Requirements: Report the count of lines that carry the string "with", and add nothing.

* * * * * * * * *

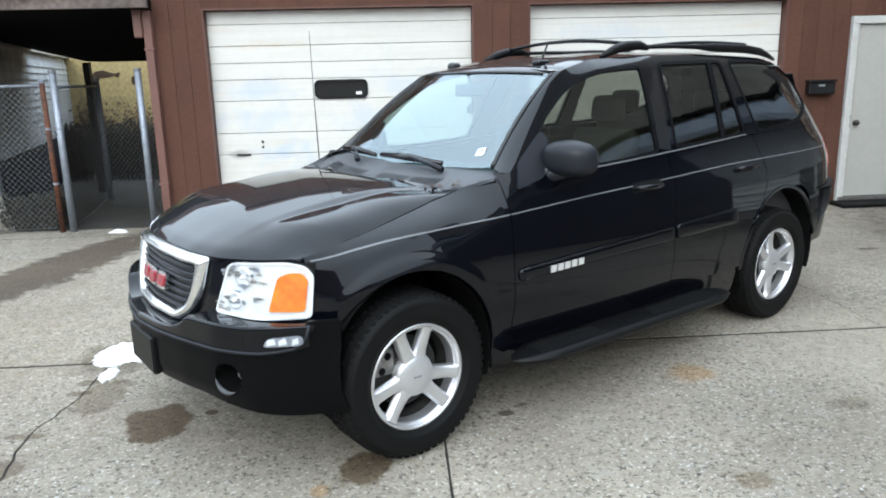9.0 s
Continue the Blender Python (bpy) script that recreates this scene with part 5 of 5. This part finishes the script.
def shed():
    """White lap-sided shed seen in the yard behind the fence."""
    a, b = Vector((-4.57, 8.72, 0)), Vector((-6.25, 15.0, 0))
    ln = (b - a).length
    ang = math.degrees(math.atan2(b.y - a.y, b.x - a.x))
    s = empty("shed", Matrix.Translation(a) @ pose(0, 0, 0, 0, 0, ang))
    tagged(s, "white lap-sided shed in the yard behind the fence", "shed")
    part("wall", boxed(0, ln - 0.02, 0.03, 3.0, 0, 2.1), SHEDWALL, s)
    z = 0.1
    while z < 2.0:
        bm = bmesh.new()
        q = [bm.verts.new(p) for p in ((0, 0.0, z), (ln, 0.0, z), (ln, 0.026, z + 0.1), (0, 0.026, z + 0.1), (0, 0.03, z), (ln, 0.03, z))]
        bm.faces.new(q[:4])
        bm.faces.new((q[4], q[5], q[1], q[0]))
        part("siding_board", face_out(bm, (ln / 2, 2, z)), SHEDWALL, s)
        z += 0.1
    part("roof_edge", boxed(-0.1, ln + 0.02, -0.05, 3.0, 2.1, 2.15, 0.01), WHITE, s)
    part("dark_base", boxed(0, ln, -0.03, -0.005, 0, 0.75, 0.004), mat("dark_blue_tarp", (0.02, 0.022, 0.035), rough=0.7, vary=0.4, scale=3), s, "dark tarpaulin along the shed foot")


shed()


def weeds(name, label, x0, x1, y0, y1, n, h, material, seed):
    """Dry stalks and leaves, one joined mass."""
    r = random.Random(seed)
    bm = bmesh.new()
    for _ in range(n):
        x, y, hh = r.uniform(x0, x1), r.uniform(y0, y1), h * r.uniform(0.4, 1.0)
        lean = Vector((r.uniform(-0.25, 0.25), r.uniform(-0.2, 0.2), 0)) * hh
        p = Vector((x, y, 0))
        w = r.uniform(0.004, 0.009)
        a = [bm.verts.new(p + Vector((-w, 0, 0))), bm.verts.new(p + Vector((w, 0, 0))), bm.verts.new(p + lean + Vector((0, 0, hh)))]
        bm.faces.new(a)
        for k in range(14):
            c = p + lean * r.uniform(0.2, 1) + Vector((0, 0, hh * r.uniform(0.25, 1)))
            e = Vector((r.uniform(-1, 1), r.uniform(-0.4, 0.4), r.uniform(-0.6, 0.8))).normalized() * r.uniform(0.03, 0.085)
            n1 = Vector((-e.z, 0.2 * e.x, e.x)) * 0.35
            bm.faces.new([bm.verts.new(c), bm.verts.new(c + e * 0.5 + n1), bm.verts.new(c + e), bm.verts.new(c + e * 0.5 - n1)])
    ob = part(name, bm, material)
    return tagged(ob, label, "plants", kind="stuff")


DRY = mat("dry_leaf", (0.13, 0.085, 0.045), rough=0.9, vary=0.5, scale=4)
DARKLEAF = mat("dark_dead_leaf", (0.035, 0.03, 0.02), rough=0.9, vary=0.5, scale=4)
weeds("dry_weeds", "tall dry brown weeds along the yellow wall", -6.0, -3.0, 14.2, 14.9, 260, 1.3, DRY, 3)
weeds("dark_brush", "low dark tangled brush in the yard", -6.3, -2.6, 12.6, 14.4, 1300, 1.0, DARKLEAF, 4)
weeds("fence_litter", "dead leaves and vines caught along the fence", -6.0, -3.8, 8.32, 8.66, 420, 0.40, DARKLEAF, 8)


def lump(name, label, category, x, y, sx, sy, sz, material, seed, sub=3, power=1.0):
    """A small heap with an uneven outline, resting flat on the ground."""
    bm = bmesh.new()
    r = random.Random(seed)
    ox = r.uniform(0, 50)
    n, rings = 72, 8
    c = bm.verts.new((0, 0, sz))
    prev = None
    for k in range(1, rings + 1):
        f = k / rings
        ring = []
        for i in range(n):
            a = 2 * math.pi * i / n
            e = 1 + 0.38 * noise.noise(Vector((math.cos(a) * 1.5 + ox, math.sin(a) * 1.5, 2))) + 0.26 * noise.noise(Vector((math.cos(a) * 4 + ox, math.sin(a) * 4, 7))) + 0.16 * noise.noise(Vector((math.cos(a) * 9 + ox, math.sin(a) * 9, 11)))
            px, py = sx * f * e * math.cos(a), sy * f * e * math.sin(a)
            z = sz * (1 - f ** 2.2) * (1 + 0.5 * noise.noise(Vector((px * 14 + ox, py * 14, 3)))) + (0.004 if k < rings else 0)
            ring.append(bm.verts.new((px, py, max(0, z))))
        for i in range(n):
            if prev is None:
                bm.faces.new((c, ring[i], ring[(i + 1) % n]))
            else:
                bm.faces.new((prev[i], ring[i], ring[(i + 1) % n], prev[(i + 1) % n]))
        prev = ring
    bm.faces.new(prev[::-1])
    bmesh.ops.recalc_face_normals(bm, faces=bm.faces[:])
    ob = part(name, bm, material, None, "", True, at=pose(x, y, 0.0))
    return tagged(ob, label, category)


lump("snow_patch", "small melting patch of white snow on the concrete", "snow", -1.65, 4.27, 0.19, 0.20, 0.03, SNOW, 2)
lump("snow_patch", "thin tongue of melting snow beside the slab crack", "snow", -1.63, 3.93, 0.05, 0.10, 0.012, SNOW, 5)
lump("snow_patch", "scrap of dirty snow on the concrete", "snow", -1.62, 5.85, 0.12, 0.10, 0.03, SNOW, 7)
lump("snow_patch", "dirty scrap of snow at the foot of the dark wall", "snow", 6.12, 7.62, 0.09, 0.26, 0.05, mat("dirty_snow", (0.50, 0.48, 0.45), rough=0.85, vary=0.4, scale=14, fine=60, bump=0.4), 11)
lump("flat_stone", "flat grey stone lying beside the plastic sack", "stone", 6.5, 4.62, 0.16, 0.14, 0.045, CONCRETE_PLAIN, 21)
lump("litter_scrap", "crumpled white paper scrap by the gateway", "litter", -3.05, 8.12, 0.10, 0.05, 0.03, STICKER, 13)
lump("white_rag", "crumpled dirty white rag on the concrete", "rag", 6.06, 5.30, 0.10, 0.24, 0.018, mat("dirty_white_cloth", (0.42, 0.42, 0.42), rough=0.9, vary=0.25, scale=12), 17)


LEAFHEAP = mat("leaf_litter", (0.055, 0.042, 0.03), rough=0.95, vary=0.6, second=(0.03, 0.026, 0.02), scale=16, fine=70, bump=0.6)
lump("leaf_heap", "heap of brown leaf litter and scraps behind the chain-link fence", "heap", -4.55, 8.50, 0.62, 0.16, 0.36, LEAFHEAP, 41)
lump("torn_sack", "torn pale sack lying in the leaves behind the fence", "sack", -4.42, 8.36, 0.13, 0.045, 0.40, mat("pale_sack_cloth", (0.42, 0.38, 0.32), rough=0.9, vary=0.4, scale=14), 44)


# ---- by the entry door ----
def mailbox():
    m = empty("mailbox", pose(4.955, WALL_Y - 0.016, 1.30))
    tagged(m, "black metal wall mailbox beside the entry door", "mailbox")
    part("body", boxed(-0.155, 0.155, -0.10, 0.0, 0.0, 0.135, 0.012, 2), GLOSSBLACK, m)
    part("lid", boxed(-0.165, 0.165, -0.115, 0.0, 0.137, 0.165, 0.01, 2), GLOSSBLACK, m)
    part("label_plate", boxed(-0.05, 0.02, -0.105, -0.101, 0.09, 0.11), GALV, m, "dull blank label plate")


mailbox()


def box_by_door():
    b = empty("storage_box", pose(6.13, 8.08, 0.0))
    tagged(b, "dark blue plastic box standing beside the entry door", "box")
    part("body", boxed(-0.12, 0.04, -0.10, 0.10, 0, 0.34, 0.012, 2), mat("dark_blue_plastic", (0.012, 0.017, 0.028), rough=0.5, vary=0.3, scale=8), b)
    part("side_panel", boxed(-0.14, -0.122, -0.10, 0.10, 0.0, 0.355, 0.004), GLOSSBLACK, b)
    part("label_patch", boxed(-0.03, 0.0, -0.104, -0.1005, 0.18, 0.205), GALV, b, "small white mark")


box_by_door()


def wall_lamp():
    w = empty("wall_lamp", pose(5.83, WALL_Y - 0.016, 2.50))
    tagged(w, "dark round wall lamp above the entry door", "lamp")
    part("back_plate", lathe([(0.0, -0.02), (0.07, -0.02), (0.075, 0.0)], 24), DARKMETAL, w)
    part("shade", lathe([(0.03, -0.02), (0.07, -0.05), (0.085, -0.12), (0.07, -0.135), (0.0, -0.14)], 24), PLASTIC, w, smooth=True)


wall_lamp()


# ---- in front of the siding ----
def sling_chair(x, y, turn):
    c = empty("patio_chair", pose(x, y, 0, 0, 0, turn))
    tagged(c, "dark metal patio chair with a grey mesh sling seat", "chair", "patio chairs by the siding")

    def sling(s, t):
        # from the front of the seat up the back
        px = -0.26 + 0.46 * s / 0.45 if s < 0.45 else 0.20 + 0.09 * (s - 0.45) / 0.55
        pz = 0.42 - 0.05 * math.sin(math.pi * s / 0.45) if s < 0.45 else 0.40 + 0.58 * (s - 0.45) / 0.55
        return Vector((px, -0.22 + 0.44 * t, pz))
    thick(part("sling", face_out(grid(sling, 24, 6), (-0.5, 0, 1.5)), MESHFAB, c, "grey mesh sling", True), 0.004)
    for sy in (-1, 1):
        yy = sy * 0.235
        part("side_rail", tube(bmesh.new(), [(-0.27, yy, 0.42), (0.0, yy, 0.385), (0.19, yy, 0.40), (0.245, yy, 0.65), (0.28, yy, 0.96), (0.28, yy * 0.8, 1.0)], 0.012, 8), DARKMETAL, c, smooth=True)
        part("armrest", tube(bmesh.new(), [(-0.29, yy * 1.12, 0.40), (-0.30, yy * 1.12, 0.57), (-0.24, yy * 1.12, 0.615), (0.1, yy * 1.12, 0.61), (0.27, yy * 1.05, 0.66)], 0.013, 8), DARKMETAL, c, smooth=True)
        part("leg", tube(bmesh.new(), [(-0.28, yy * 1.1, 0.41), (-0.10, yy * 1.1, 0.2), (0.12, yy * 1.1, 0.012), (-0.30, yy * 1.1, 0.012)], 0.013, 8), DARKMETAL, c, smooth=True)
    part("foot_bar", tube(bmesh.new(), [(-0.30, -0.258, 0.013), (-0.30, 0.258, 0.013)], 0.012, 8), DARKMETAL, c, smooth=True)
    part("foot_bar", tube(bmesh.new(), [(0.12, -0.258, 0.013), (0.12, 0.258, 0.013)], 0.012, 8), DARKMETAL, c, smooth=True)
    part("top_bar", tube(bmesh.new(), [(0.28, -0.19, 1.0), (0.29, 0, 1.025), (0.28, 0.19, 1.0)], 0.011, 8), DARKMETAL, c, smooth=True)
    return c


first = sling_chair(6.47, 6.47, 2)
copy_thing(first, pose(6.47, 5.60, 0, 0, 0, -2))


def feed_bag():
    m = Matrix.Identity(4)
    ex, n = Vector((0.86, 0.05, 0.46)).normalized(), Vector((0.3, -0.7, 0.6))
    ey = ex.cross(n).normalized()
    n = ey.cross(ex)
    for i in range(3):
        m[i][0], m[i][1], m[i][2] = ex[i], ey[i], n[i]
    b = empty("plastic_bag", Matrix.Translation((6.27, 4.88, 0.0)))
    tagged(b, "crumpled orange, white and red plastic sack lying by the wall", "bag")

    def skin(k, depth):
        def fn(s, t):
            x, y = -0.25 + 0.50 * s, -0.11 + 0.22 * t
            e = (1 - (2 * s - 1) ** 4) * (1 - (2 * t - 1) ** 4)
            z = k * depth * e ** 0.7 + 0.014 * noise.noise(Vector((x * 8, y * 8, k))) + 0.01 * noise.noise(Vector((x * 21, y * 21, k)))
            return Vector((x, y + 0.012 * noise.noise(Vector((x * 7, t * 3, 5))), z))
        return fn
    m = Matrix.Translation((0, 0, 0.185)) @ m
    orange = mat("orange_sack", (0.85, 0.36, 0.02), rough=0.35, vary=0.25, scale=7)
    part("back", face_out(grid(skin(-1, 0.08), 16, 12), (0, 0, 1)), mat("red_sack", (0.36, 0.015, 0.012), rough=0.35, vary=0.3, scale=7), b, "red back", True, at=m @ Matrix.Translation((0.0, 0.06, -0.03)))
    part("front", face_out(grid(skin(1, 0.03), 16, 12), (0, 0, -1)), STICKER, b, "white face", True, at=m)
    lay = skin(1, 0.03)
    part("print", face_out(grid(lambda s, t: lay(0.1 + 0.84 * s, 0.08 + 0.84 * t) + Vector((0, 0, 0.004)), 14, 10), (0, 0, -1)), orange, b, "orange printed panel", True, at=m)
    for k in range(3):
        part("print_bar", face_out(grid(lambda s, t: lay(0.36 + 0.34 * s, 0.34 + 0.12 * k + 0.05 * t) + Vector((0, 0, 0.007)), 6, 2), (0, 0, -1)), mat("brown_print", (0.40, 0.13, 0.02), rough=0.4), b, at=m)
    part("torn_flap", grid(lambda s, t: Vector((-0.30 + 0.13 * s, -0.10 + 0.2 * t, 0.006 + 0.03 * s * s + 0.012 * math.sin(6 * t + 3 * s))), 8, 8), STICKER, b, "white torn flap", True)


feed_bag()


# ---- small fittings on the garage door ----
def door_fittings():
    part("lock_cylinder", lathe([(0.0, -0.012), (0.014, -0.012), (0.016, 0.0)], 12), DARKMETAL, door_1, at=pose(-1.46, DOOR_Y, 0.93))
    part("lock_cylinder", lathe([(0.0, -0.012), (0.012, -0.012), (0.014, 0.0)], 12), DARKMETAL, door_1, at=pose(-1.46, DOOR_Y, 0.87))
    part("pull_handle", boxed(-1.76, -1.60, DOOR_Y - 0.02, DOOR_Y - 0.002, 0.775, 0.80, 0.004), DARKMETAL, door_1)
    part("pull_handle", boxed(-1.74, -1.62, DOOR_Y - 0.02, DOOR_Y - 0.002, 0.06, 0.085, 0.004), DARKMETAL, door_1)


door_fittings()


# ---- sign on the roof edge ----
def roof_sign():
    s = empty("roof_sign", pose(0.30, WALL_Y - 0.16, 3.11))
    tagged(s, "brown sign board with pale letters on the garage roof edge", "sign")
    part("board", boxed(-1.12, 1.42, 0.0, 0.036, 0.0, 0.42, 0.006), BROWN_TRIM, s)
    part("red_panel", boxed(0.02, 0.14, -0.006, -0.001, 0.06, 0.36, 0.002), mat("dark_red_panel", (0.25, 0.03, 0.03), rough=0.6), s, "dark red panel")
    cu = bpy.data.curves.new("sign_letters", "FONT")
    cu.body, cu.size, cu.extrude, cu.align_x = "CAR WASH", 0.42, 0.006, "LEFT"
    cu.materials.append(mat("pale_letter", (0.50, 0.42, 0.38), rough=0.6, vary=0.2))
    ob = new("sign_letters", cu)
    ob.parent = s
    ob.matrix_basis = pose(-1.03, -0.014, 0.07, 90, 0, 0)


roof_sign()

* * * * * * * * *

Output of the exercise: 4